In grado di rivaleggiare con la protagonista, il controtenore Carlo Vistoli – interprete di Ruggiero – è invece l’ideale incarnazione di quel virtuosismo barocco finalizzato a esprimere i diversi stati d’animo del personaggio. Voce fenomenale per ricchezza di armonici e luminosità, emerge fin dalla prima aria, La bocca vaga irta di variazioni, trovando poi il culmine nella spettacolare Sta nell’ircana.
Pur non svettante per qualità vocali, il mezzosoprano Caterina Piva ha interpretato con molto professionismo un’appassionata Bradamante, seducente sia in vesti maschili che femminili, mentre il ruolo di Morgana era affidato al soprano Mary Bevan, poco accattivante a causa di un’emissione un po’ stridula e qualche problema di appiombo. Nel piccolo personaggio di Oberto – concepito da Händel per voce bianca – si è imposta invece la giovanissima Silvia Frigato: assai espressiva nel delineare un adolescente impaurito, ma reso forte dalla sua stessa disperazione. Le due voci maschili più tradizionali (tenore e basso-baritono) lasciavano a desiderare. Anthony Gregory, interprete di Oronte, ha evidenziato una linea di canto talvolta scompaginata e anche la regia l’ha costretto a una recitazione un po’ sopra le righe; mentre Francesco Salvadori, come Melisso, è apparso tanto in difficoltà in acuto quanto stimbrato in basso.

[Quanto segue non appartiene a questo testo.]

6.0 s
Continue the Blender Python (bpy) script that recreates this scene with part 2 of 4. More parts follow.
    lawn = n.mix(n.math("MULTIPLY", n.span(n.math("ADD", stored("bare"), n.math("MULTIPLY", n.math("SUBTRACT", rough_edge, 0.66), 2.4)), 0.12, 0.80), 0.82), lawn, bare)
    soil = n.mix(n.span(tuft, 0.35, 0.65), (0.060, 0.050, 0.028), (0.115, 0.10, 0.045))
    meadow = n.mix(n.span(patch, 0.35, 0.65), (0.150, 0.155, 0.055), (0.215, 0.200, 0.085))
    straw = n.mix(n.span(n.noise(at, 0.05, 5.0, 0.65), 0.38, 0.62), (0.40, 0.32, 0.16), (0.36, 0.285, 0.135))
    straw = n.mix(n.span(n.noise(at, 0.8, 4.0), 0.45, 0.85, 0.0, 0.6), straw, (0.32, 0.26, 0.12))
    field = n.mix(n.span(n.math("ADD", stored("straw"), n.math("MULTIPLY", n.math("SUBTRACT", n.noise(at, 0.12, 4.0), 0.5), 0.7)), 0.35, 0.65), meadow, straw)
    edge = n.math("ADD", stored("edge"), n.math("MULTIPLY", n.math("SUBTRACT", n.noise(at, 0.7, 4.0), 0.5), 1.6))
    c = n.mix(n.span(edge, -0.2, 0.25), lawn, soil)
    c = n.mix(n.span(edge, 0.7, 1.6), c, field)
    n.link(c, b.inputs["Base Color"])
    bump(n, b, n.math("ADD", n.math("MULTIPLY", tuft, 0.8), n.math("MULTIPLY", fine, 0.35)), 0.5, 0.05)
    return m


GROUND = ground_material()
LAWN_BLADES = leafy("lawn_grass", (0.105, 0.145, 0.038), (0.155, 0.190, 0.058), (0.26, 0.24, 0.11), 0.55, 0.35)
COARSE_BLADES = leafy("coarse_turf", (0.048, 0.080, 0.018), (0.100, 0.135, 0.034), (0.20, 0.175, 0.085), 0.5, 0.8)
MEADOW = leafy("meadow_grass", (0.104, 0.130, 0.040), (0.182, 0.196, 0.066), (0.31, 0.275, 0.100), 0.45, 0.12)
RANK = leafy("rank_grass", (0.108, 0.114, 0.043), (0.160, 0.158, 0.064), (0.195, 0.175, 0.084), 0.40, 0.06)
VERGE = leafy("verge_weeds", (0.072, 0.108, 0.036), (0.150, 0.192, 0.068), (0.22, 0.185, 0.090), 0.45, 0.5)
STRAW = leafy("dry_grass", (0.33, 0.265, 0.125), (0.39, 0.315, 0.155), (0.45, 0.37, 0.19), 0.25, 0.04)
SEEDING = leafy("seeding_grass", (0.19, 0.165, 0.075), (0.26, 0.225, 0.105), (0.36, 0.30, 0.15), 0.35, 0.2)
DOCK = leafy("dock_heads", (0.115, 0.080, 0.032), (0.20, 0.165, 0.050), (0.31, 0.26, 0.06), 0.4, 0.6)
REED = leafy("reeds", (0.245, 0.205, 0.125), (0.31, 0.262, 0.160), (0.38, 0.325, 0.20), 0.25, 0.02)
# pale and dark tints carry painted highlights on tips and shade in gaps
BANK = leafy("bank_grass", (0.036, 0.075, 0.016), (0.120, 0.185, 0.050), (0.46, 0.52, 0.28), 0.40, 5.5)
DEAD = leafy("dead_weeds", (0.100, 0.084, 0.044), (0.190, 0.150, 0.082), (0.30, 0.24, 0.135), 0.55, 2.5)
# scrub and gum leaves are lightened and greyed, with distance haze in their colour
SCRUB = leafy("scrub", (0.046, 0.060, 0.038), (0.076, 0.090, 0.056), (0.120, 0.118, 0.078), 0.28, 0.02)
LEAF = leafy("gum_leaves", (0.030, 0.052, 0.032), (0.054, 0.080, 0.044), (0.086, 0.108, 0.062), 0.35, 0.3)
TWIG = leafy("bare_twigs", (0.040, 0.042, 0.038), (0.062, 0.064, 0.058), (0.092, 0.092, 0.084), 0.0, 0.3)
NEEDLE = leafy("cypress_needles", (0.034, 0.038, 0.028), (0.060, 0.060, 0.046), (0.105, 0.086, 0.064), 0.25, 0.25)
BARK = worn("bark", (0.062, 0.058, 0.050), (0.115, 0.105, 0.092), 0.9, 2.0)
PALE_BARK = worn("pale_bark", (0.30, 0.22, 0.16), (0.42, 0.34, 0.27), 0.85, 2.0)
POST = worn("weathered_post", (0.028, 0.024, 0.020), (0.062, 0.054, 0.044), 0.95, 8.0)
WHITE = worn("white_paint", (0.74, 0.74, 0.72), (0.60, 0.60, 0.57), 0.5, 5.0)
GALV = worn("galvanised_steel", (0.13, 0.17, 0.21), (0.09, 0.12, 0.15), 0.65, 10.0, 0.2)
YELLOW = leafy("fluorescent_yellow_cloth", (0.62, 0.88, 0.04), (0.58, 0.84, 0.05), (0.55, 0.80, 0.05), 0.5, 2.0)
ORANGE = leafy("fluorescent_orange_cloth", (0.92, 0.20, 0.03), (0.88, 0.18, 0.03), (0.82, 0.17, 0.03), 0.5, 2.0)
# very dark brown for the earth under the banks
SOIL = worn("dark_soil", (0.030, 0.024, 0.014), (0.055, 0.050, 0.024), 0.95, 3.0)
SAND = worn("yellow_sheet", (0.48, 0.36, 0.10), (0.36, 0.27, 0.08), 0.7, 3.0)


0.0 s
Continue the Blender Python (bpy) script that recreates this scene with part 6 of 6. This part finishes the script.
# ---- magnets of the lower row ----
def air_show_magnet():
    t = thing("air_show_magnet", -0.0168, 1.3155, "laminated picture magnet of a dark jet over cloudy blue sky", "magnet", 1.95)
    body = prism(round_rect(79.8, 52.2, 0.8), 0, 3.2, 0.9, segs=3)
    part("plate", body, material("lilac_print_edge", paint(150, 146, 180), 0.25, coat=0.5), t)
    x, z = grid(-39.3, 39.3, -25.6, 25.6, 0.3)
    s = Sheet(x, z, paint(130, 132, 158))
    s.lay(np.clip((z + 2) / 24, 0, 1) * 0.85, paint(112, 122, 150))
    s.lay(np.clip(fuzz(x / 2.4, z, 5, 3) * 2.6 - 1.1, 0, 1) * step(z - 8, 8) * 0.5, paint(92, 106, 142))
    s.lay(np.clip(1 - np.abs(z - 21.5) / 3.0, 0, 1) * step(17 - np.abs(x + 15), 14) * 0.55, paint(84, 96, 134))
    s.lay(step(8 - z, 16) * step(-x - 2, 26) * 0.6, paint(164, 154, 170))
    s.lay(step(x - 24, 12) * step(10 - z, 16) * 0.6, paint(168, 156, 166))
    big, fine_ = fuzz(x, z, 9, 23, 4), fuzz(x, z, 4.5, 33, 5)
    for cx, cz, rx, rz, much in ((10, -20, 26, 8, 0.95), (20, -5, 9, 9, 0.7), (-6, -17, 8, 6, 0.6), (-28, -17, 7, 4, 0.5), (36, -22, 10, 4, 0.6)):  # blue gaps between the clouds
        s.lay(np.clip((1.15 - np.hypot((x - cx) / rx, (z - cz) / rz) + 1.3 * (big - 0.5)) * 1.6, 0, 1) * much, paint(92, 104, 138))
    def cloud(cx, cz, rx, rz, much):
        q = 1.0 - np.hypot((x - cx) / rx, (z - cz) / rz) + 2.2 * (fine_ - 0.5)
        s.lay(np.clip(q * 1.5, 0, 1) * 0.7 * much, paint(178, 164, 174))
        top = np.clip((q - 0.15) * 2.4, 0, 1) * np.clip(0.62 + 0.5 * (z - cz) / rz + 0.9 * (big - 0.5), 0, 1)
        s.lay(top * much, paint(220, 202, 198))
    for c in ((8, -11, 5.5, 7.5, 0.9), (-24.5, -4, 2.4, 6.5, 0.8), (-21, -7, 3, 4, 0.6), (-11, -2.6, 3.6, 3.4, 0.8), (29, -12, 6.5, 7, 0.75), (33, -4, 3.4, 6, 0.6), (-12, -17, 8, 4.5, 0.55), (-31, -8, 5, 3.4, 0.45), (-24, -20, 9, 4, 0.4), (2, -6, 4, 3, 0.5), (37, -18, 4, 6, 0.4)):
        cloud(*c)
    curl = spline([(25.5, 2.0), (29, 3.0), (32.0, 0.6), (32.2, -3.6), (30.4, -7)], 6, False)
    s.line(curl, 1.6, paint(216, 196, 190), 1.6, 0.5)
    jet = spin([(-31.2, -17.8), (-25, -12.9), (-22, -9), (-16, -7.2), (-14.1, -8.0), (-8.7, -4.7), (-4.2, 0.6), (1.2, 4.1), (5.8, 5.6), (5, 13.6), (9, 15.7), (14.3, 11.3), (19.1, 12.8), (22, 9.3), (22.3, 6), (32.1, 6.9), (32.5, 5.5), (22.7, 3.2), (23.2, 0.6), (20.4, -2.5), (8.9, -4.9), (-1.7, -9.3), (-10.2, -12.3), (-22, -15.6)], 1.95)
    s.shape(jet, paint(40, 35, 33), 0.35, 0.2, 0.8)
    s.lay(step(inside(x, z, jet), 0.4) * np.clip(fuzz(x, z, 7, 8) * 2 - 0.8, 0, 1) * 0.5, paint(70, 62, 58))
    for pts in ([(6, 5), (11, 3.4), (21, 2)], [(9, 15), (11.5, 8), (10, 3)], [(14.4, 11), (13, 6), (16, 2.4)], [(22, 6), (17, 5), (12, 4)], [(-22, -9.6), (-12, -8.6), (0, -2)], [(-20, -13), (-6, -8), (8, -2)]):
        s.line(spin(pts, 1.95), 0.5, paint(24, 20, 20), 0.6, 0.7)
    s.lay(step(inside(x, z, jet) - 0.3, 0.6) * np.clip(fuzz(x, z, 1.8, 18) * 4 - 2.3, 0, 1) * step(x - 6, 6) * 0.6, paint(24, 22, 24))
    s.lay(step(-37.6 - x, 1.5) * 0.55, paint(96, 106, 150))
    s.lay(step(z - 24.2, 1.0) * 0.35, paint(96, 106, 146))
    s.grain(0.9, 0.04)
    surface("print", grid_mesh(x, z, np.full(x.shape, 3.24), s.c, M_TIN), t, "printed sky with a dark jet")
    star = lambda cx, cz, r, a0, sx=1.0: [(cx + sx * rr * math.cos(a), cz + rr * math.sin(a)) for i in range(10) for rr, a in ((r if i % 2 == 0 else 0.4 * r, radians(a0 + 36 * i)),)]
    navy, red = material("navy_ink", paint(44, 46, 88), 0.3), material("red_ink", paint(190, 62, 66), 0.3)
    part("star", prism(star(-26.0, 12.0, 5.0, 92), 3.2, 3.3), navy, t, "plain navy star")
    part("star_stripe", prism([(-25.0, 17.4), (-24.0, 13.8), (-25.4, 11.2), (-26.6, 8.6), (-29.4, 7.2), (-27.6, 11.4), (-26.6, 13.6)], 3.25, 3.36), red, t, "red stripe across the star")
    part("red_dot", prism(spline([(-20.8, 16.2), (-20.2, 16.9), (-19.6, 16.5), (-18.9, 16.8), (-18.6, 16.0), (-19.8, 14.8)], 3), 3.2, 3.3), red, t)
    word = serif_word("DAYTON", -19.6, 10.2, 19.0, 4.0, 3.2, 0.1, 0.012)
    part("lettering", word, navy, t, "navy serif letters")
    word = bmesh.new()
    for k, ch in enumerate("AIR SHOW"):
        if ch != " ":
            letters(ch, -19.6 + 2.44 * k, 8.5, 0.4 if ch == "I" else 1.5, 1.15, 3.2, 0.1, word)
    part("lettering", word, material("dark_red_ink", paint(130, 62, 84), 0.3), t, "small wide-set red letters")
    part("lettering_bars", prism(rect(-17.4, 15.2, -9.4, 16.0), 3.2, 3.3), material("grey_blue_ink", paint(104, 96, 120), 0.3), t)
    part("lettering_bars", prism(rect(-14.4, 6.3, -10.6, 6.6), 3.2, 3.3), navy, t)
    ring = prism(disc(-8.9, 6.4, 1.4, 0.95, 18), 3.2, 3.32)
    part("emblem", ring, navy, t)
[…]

Più di tre ore di musica, comunque, dove s’inanellano numerosissime arie (da non dimenticare che spesso hanno il ‘da capo’), in grado però di scorrere con straordinaria facilità, e che il numeroso pubblico del Teatro dell’Opera ha ascoltato con massima attenzione, senza mostrare segni di stanchezza. Alcina, infatti, non era mai andata in scena a Roma. E per una culla del barocco come la capitale d’Italia questo è davvero un paradosso.